Merasa stuck, padahal kamu sudah mencoba banyak hal
Jika kamu mengalami dua atau lebih dari ini, mungkin saatnya membuka ransel itu, dan mengecek apa yang masih kamu bawa.
Melepaskan Bukan Berarti Melupakan
Salah satu ketakutan terbesar saat bicara soal “melepaskan” adalah: “Kalau aku lepaskan, artinya aku memaafkan. Dan aku belum siap.”
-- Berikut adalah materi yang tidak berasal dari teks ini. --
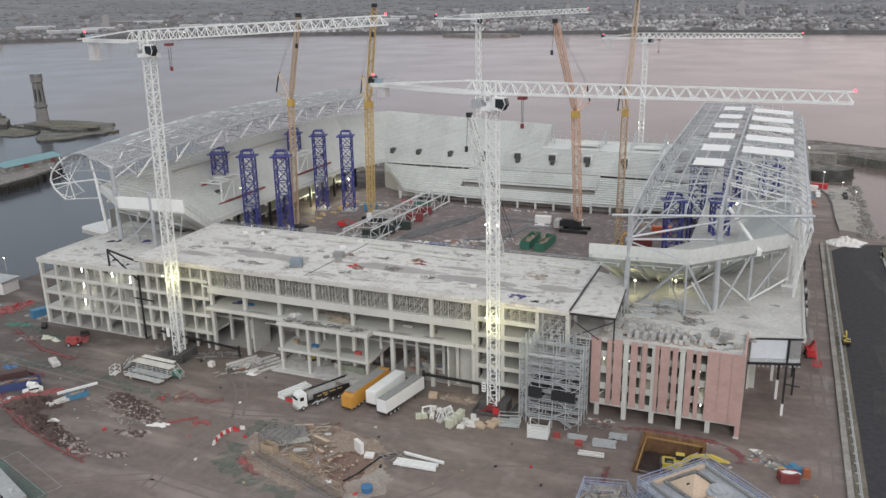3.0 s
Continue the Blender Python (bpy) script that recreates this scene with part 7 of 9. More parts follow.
laid_net([(-14, 150.6), (-6, 151.6), (-3, 152)], 1.4, M_REDLAID, "red netting trodden near the brick block")
laid_net([(-4.5, 152.4), (4, 152.6), (11, 151.6), (15, 148.6), (15.6, 144)], 1.2, M_REDLAID, "red netting trodden beside the pit")
laid_net([(-8, 136), (-7.4, 128), (-7.6, 120)], 1.0, M_REDLAID, "red netting trodden near the tower stump")
net_fence([(-5, 151.8), (4, 152.2), (10.5, 151.2)], M_REDNET, "sagging red netting beside the pit", 0.4)
net_fence([(-7.4, 136), (-7.2, 129), (-7.4, 122)], M_REDNET, "sagging red netting near the tower stump", 0.7)

# ---- heaps ----
M_SAND_HEAP = material("brown_sand", (0.25, 0.19, 0.14), 0.95, vary=0.2, size=0.5, bump=0.2, second=(0.2, 0.15, 0.115), amount=0.5)
def heap(name, mat, label, cx, cy, rx, ry, h, n, seed, small=1.0, rot=0.0, category="heap", z=0.0):
    rnd = random.Random(seed)
    g = Geo()
    c, s = math.cos(radians(rot)), math.sin(radians(rot))
    for i in range(n):
        r, a = math.sqrt(rnd.random()), 6.28318 * rnd.random()
        u, v = rx * r * math.cos(a), ry * r * math.sin(a)
        k = (1 - r) * 0.9 + 0.25
        sz = small * (0.4 + 1.1 * rnd.random())
        g.blob(cx + c * u - s * v, cy + s * u + c * v, z - 0.1, sz * (1 + rnd.random()), sz, h * k * (0.6 + 0.5 * rnd.random()), seed=seed * 100 + i, n=6, rough=0.7)
    return tagged(solid(name, g, mat, label, category), kind="stuff")


def sticks(name, mat, label, cx, cy, rx, ry, n, seed, lo=1.5, hi=5.0, w=0.18, rot=0.0, spread=25, zmax=0.9, z=0.0, category="debris"):
    rnd = random.Random(seed)
    g = Geo()
    c, s = math.cos(radians(rot)), math.sin(radians(rot))
    for i in range(n):
        u, v = rx * (2 * rnd.random() - 1), ry * (2 * rnd.random() - 1)
        x, y = cx + c * u - s * v, cy + s * u + c * v
        L = lo + (hi - lo) * rnd.random()
        a = radians(rot + spread * (2 * rnd.random() - 1) + (90 if rnd.random() < 0.3 else 0))
        z0 = z + 0.1 + zmax * rnd.random()
        dz = 0.3 * (2 * rnd.random() - 1)
        g.bar((x - math.cos(a) * L / 2, y - math.sin(a) * L / 2, max(z + 0.08, z0 - dz)), (x + math.cos(a) * L / 2, y + math.sin(a) * L / 2, max(z + 0.08, z0 + dz)), w * (0.7 + rnd.random()), w * 0.6)
    return tagged(solid(name, g, mat, label, category), kind="stuff")


M_RUBBLE = island_material("mixed_rubble", ((0.09, 0.065, 0.057), (0.24, 0.2, 0.18), (0.07, 0.058, 0.053), (0.34, 0.31, 0.29), (0.12, 0.08, 0.068), (0.16, 0.125, 0.11)))
M_MIXTIMBER = island_material("mixed_timber", ((0.36, 0.29, 0.225), (0.26, 0.2, 0.155), (0.42, 0.37, 0.315), (0.19, 0.15, 0.12), (0.33, 0.3, 0.27), (0.25, 0.16, 0.12)))
M_MIXSTEEL = island_material("mixed_steel", ((0.24, 0.235, 0.23), (0.33, 0.325, 0.32), (0.16, 0.15, 0.15), (0.38, 0.37, 0.36), (0.2, 0.165, 0.14)), 0.6)
M_MIXJUNK = island_material("mixed_junk", ((0.45, 0.45, 0.43), (0.3, 0.3, 0.3), (0.32, 0.17, 0.14), (0.18, 0.21, 0.27), (0.42, 0.37, 0.29), (0.58, 0.58, 0.56), (0.16, 0.145, 0.14), (0.2, 0.22, 0.2), (0.3, 0.26, 0.23)))
heap("spoil_heap", M_SPOIL, "long dark heap of wet spoil along the red netting", -119, 110.6, 14, 2.0, 1.5, 150, 1, 0.6, -20)
heap("spoil_heap", M_SPOIL, "dark reddish heap of excavated earth", -129.5, 117.0, 5.5, 3.6, 2.2, 90, 2, 0.9, 30)
heap("rubble_heap", M_RUBBLE, "grey brown rubble spread over the yard", -107, 123.2, 10.0, 3.4, 1.0, 420, 3, 0.36, -15)
heap("rubble_heap", M_RUBBLE, "grey brown rubble spread over the yard", -100.5, 115, 4.0, 1.6, 0.8, 60, 4, 0.42, 10)
heap("spoil_heap", M_SPOIL, "dark clods among the rubble", -108, 124.0, 9.5, 3.0, 1.1, 150, 13, 0.55, -20)
heap("rubble_heap", M_RUBBLE, "small dark rubble pile", -98.0, 107.0, 3.4, 1.0, 0.7, 60, 5, 0.4, 15)
heap("rubble_heap", M_RUBBLE, "dark rubble with pale lumps beside the red netting", -109.5, 107.8, 7.0, 1.8, 1.0, 150, 6, 0.42, -18)
heap("white_rubble", M_BARWHITE, "crumpled white sheeting on the rubble", -97.5, 119.5, 2.4, 0.8, 0.7, 16, 7, 0.5, 20)
heap("white_rubble", M_BARWHITE, "white bags on the spoil heap", -119.5, 113.2, 1.6, 0.7, 0.9, 9, 8, 0.45, 0)
heap("foam_heap", M_BARWHITE, "white heap of torn sheeting on the verge", 40.6, 303, 6.0, 4.0, 2.6, 130, 9, 0.8, 20)
heap("red_scrap", M_REDNET, "heap of faded red netting and scrap", -89.3, 123.2, 2.4, 1.1, 1.0, 22, 10, 0.5, 20)
sticks("scrap", M_MIXSTEEL, "loose steel and timber offcuts on the rubble", -110, 122, 9, 4, 90, 11, 0.5, 1.8, 0.1, -12, 60, 0.5)
sticks("scrap", M_MIXSTEEL, "loose offcuts in the dark spoil", -113, 109, 10, 2, 50, 12, 0.5, 1.6, 0.1, -23, 60, 0.9)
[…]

Tapi melepaskan tidak selalu berarti memaafkan sepenuhnya. Kadang itu hanya berarti:
Aku berhenti menyiksa diriku dengan ingatan itu
Aku berhenti membiarkan itu menentukan hidupku hari ini
Aku belajar menaruh luka itu di rak yang lebih damai
Analogi: Mobil dan Bagasi
Mobilmu bisa melaju 100 km/jam. Tapi kalau bagasi penuh muatan yang nggak penting—boneka lama, baju tak terpakai, kursi rusak—mobilmu akan berat dan boros bahan bakar.
Begitu juga kamu. Kamu kuat. Tapi kamu nggak harus kuat sambil bawa semuanya.
Untukmu yang Masih Menyimpan
Jika ada rasa sakit yang belum selesai, itu wajar.
Jika kamu belum bisa memaafkan dirimu, itu manusiawi.
Tapi jangan biarkan bagasi itu membuatmu berhenti menjalani hidup yang indah.
“Kamu boleh menoleh ke belakang. Tapi jangan tinggal di sana.”
Kamu Tidak Harus Menyelesaikan Semua Hari Ini
Melepaskan luka itu proses. Kadang dimulai dari menyadari bahwa luka itu ada.
Kadang hanya dengan mengakui: “Ya, aku belum sembuh. Tapi aku sedang menuju ke sana.”
Dan itu… sudah langkah besar.
Refleksi: Apa yang Bisa Kamu Turunkan Hari Ini?
Tidak semua barang harus dibawa terus. Ada yang hanya penting pada waktunya.
Ada yang dulunya milik kita, tapi sekarang sudah bukan bagian kita.
Coba tanyakan:
Apa luka yang sudah waktunya diletakkan?
Apa kenangan yang bisa kamu doakan, bukan disimpan?
Apa beban yang bisa kamu ubah jadi pelajaran?
“Kamu tidak harus melupakan. Tapi kamu bisa memilih untuk tidak terus-terusan membawa.”